Suppose P is a group of prime power order: in other words, P has order p^n for some prime p and integer n. Further, suppose that the Frattini subgroup of P is contained in the center of P; in symbols:

\Phi(P) \le Z(P)

Then the commutator subgroup (or derived subgroup) of P is elementary Abelian.

Facts used

  1. For a group of prime power order, any subgroup containing the Frattini subgroup, has a quotient which is an elementary Abelian group
  2. For a group of prime power order, the derived subgroup is contained in the Frattini subgroup. For full proof, refer: Nilpotent implies derived in Frattini
  3. In a group of nilpotence class two, the map y \mapsto [x,y], for fixed x, is an endomorphism. For full proof, refer: Class two implies commutator map is endomorphism

Proof

P' \le \Phi(P), and since \Phi(P) \le Z(P), and Z(P) is Abelian, P' is Abelian. Hence, to show that it is elementary Abelian, it suffices to show that it is generated by elements of order p.

We know that P' is generated by commutators, i.e. elements of the form [x,y] where x,y \in P, so it suffices to show that any commutator has order P.
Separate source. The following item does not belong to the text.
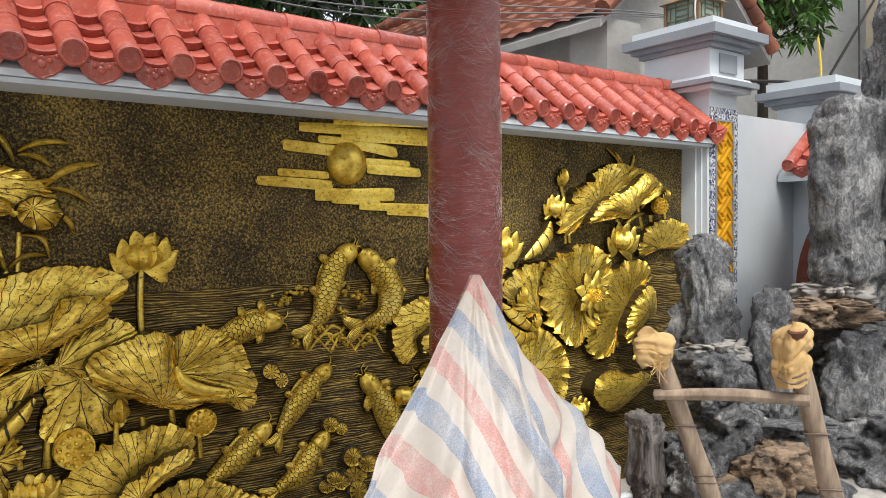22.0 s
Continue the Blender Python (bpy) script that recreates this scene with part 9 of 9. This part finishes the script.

Let's do this. Since P' \le Z(P), the group P has nilpotence class two. By fact (2), the map y \mapsto [x,y] is, for fixed x, an endomorphism of P. Thus, we have:

[x,y^p] = [x,y]^p

Z(P) contains \Phi(P), so by fact (1), the quotient P/Z(P) is elementary Abelian. Equivalently, for any y \in P, the element y^p \in Z(P). Thus, the left side in the above equation is the identity element, showing that forany x,y \in G, [x,y]^p = e, completing the proof.